In our research, the Australian and Makrani ethnic groups were consistently misclassified by most of the proposed approaches. Makrani, a Central Asian population, was often clustered with sub-Saharan African populations in the generated trees. A similar issue was observed with the Australian population.
Apart from these mentioned groups, the methodology generally produced consistent results. In the best model (Fig. 2), we observe three primary clusters: African, Euroasiatic, and Eastern Asian-Oceanic-American populations. However, although the African and Euroasiatic clusters form a larger cluster, the Eastern Asian-Oceanic-American cluster appears to be significantly different, which might not be consistent with the models.
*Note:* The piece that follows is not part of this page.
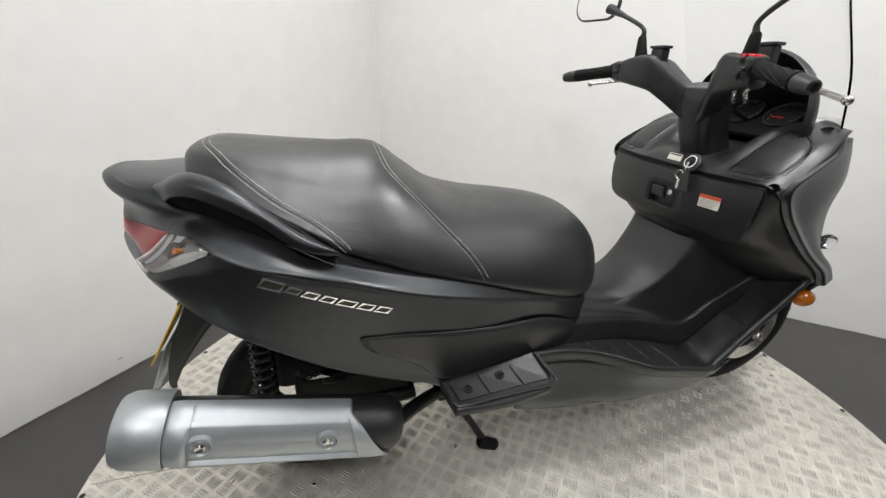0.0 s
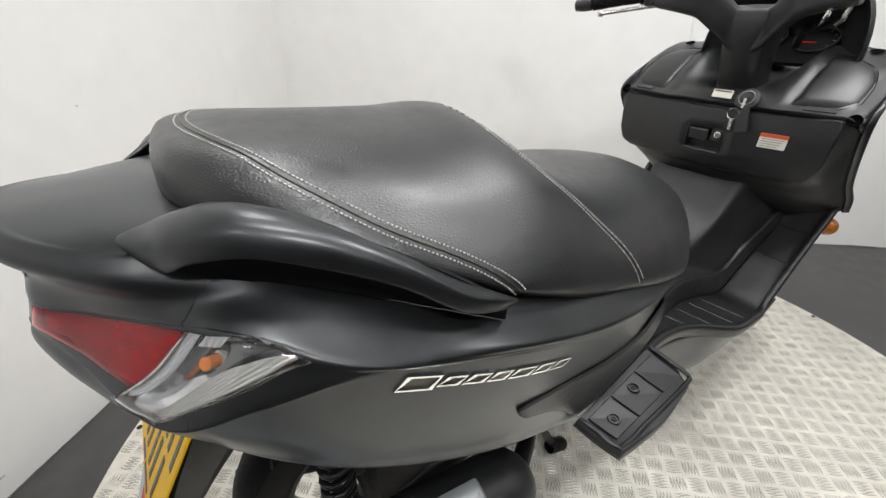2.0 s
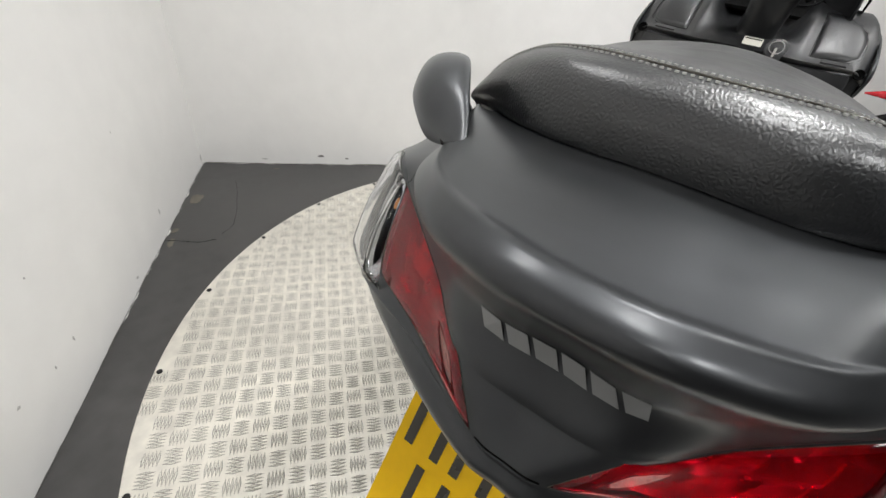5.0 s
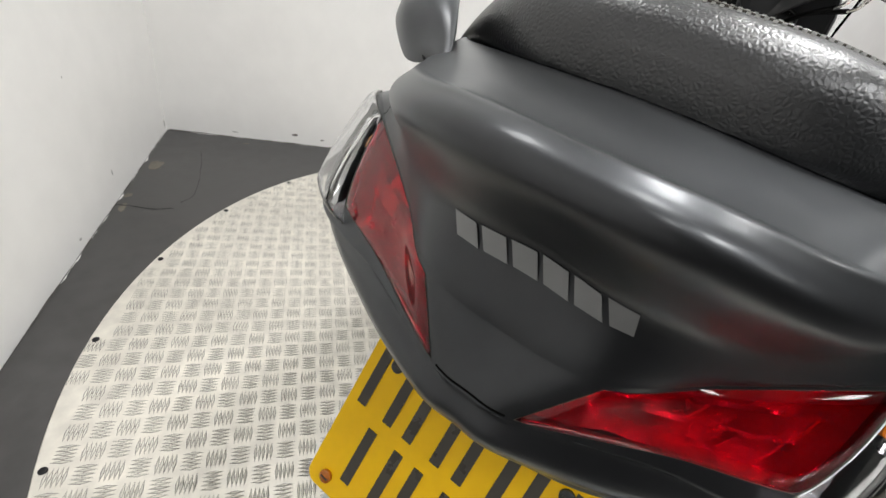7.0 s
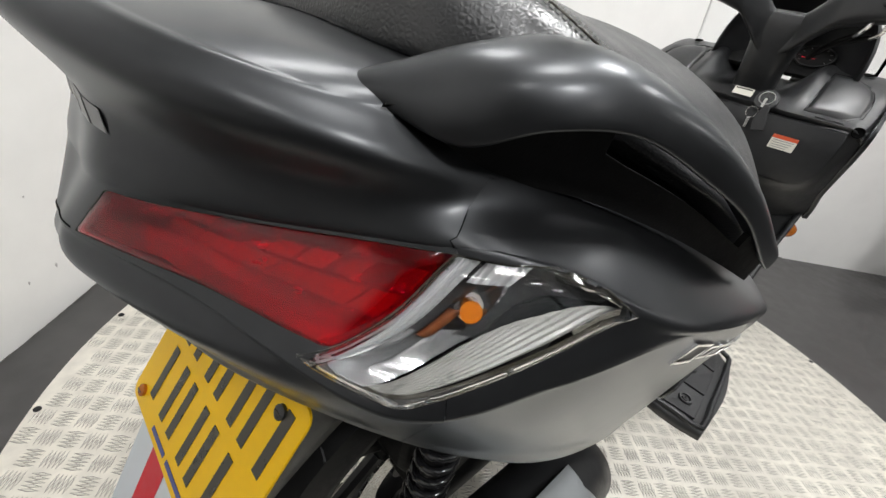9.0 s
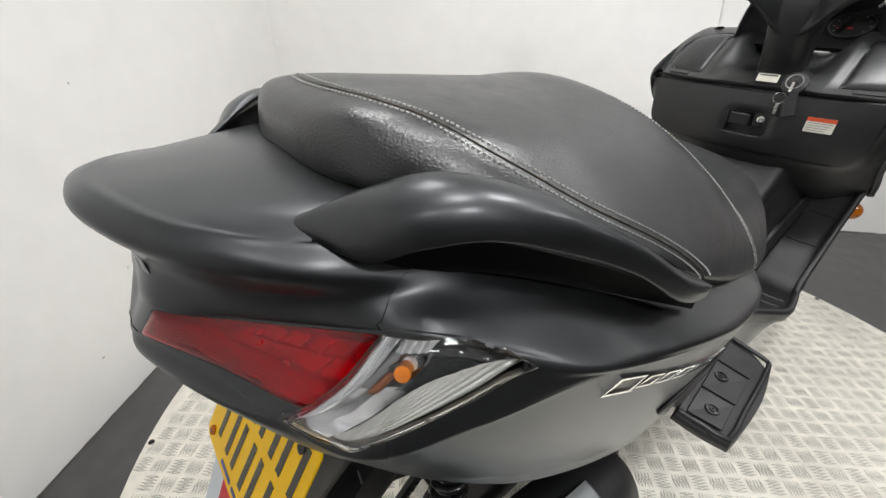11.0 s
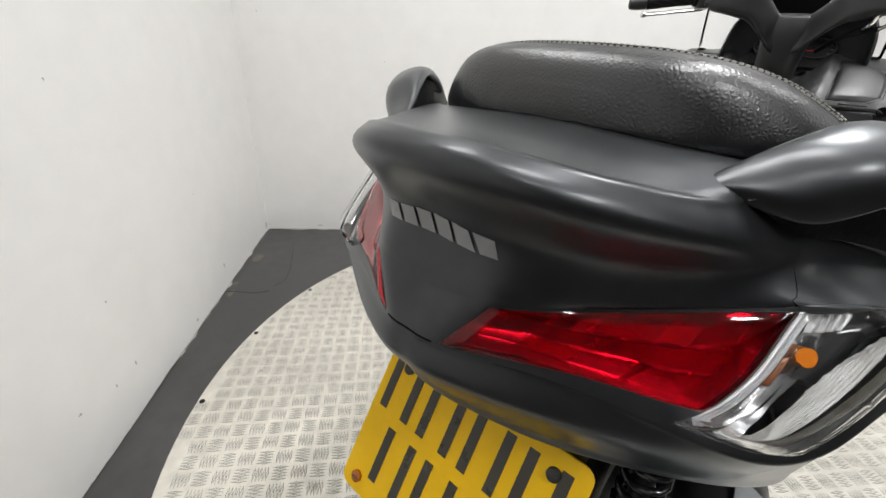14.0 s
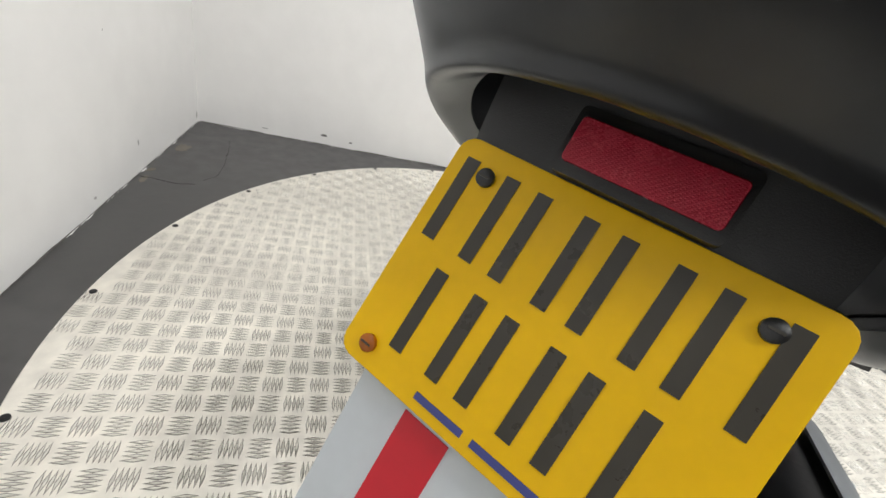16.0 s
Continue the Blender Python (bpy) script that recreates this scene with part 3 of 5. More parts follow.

In fact, the Uyghur-Hazara populations, related to other Central Asian populations, are clustered with the Yakut, another Turkic-speaking population, in this particular case.
Additionally, despite Model A generally being the closest model to the generated trees, our best tree supports the idea that the Cambodian-Lahu population is clustered with Polynesian groups (Model C), and it indicates the proximity between the Uyghur-Hazara peoples and the Yakut ethnic group, as shown in Models B and C.
Our study explored the application of Deep Learning and face embeddings for phylogenetic tree inference in human populations. We utilized pre-trained ConvNets and image encoders to extract facial features, and then applied hierarchical clustering algorithms to construct phylogenetic trees. Our research aimed to compare the potential use of embeddings without relying on pre-built phylogenetic trees.
We found that while face embeddings captured phenotypic similarities between closely related human populations, the methodology encountered challenges in cases of convergent evolution. The hierarchical clustering approach performed well overall, but misclassified certain ethnic groups, such as the Australian and Makrani populations. These misclassifications highlight the limitations of solely relying on facial features for accurate classification and tree inference.
Comparing the results of different models and algorithms, we observed that ResNet50 and the Face Recognition module produced better results in most metrics, demonstrating their effectiveness in capturing facial similarities.
Our study demonstrated that face embeddings, although capturing phenotypic similarities, have limitations in accurately representing complex evolutionary relationships. Future research could explore the integration of additional genetic, linguistic, and geographic information to improve the accuracy and robustness of phylogenetic tree inference in human populations.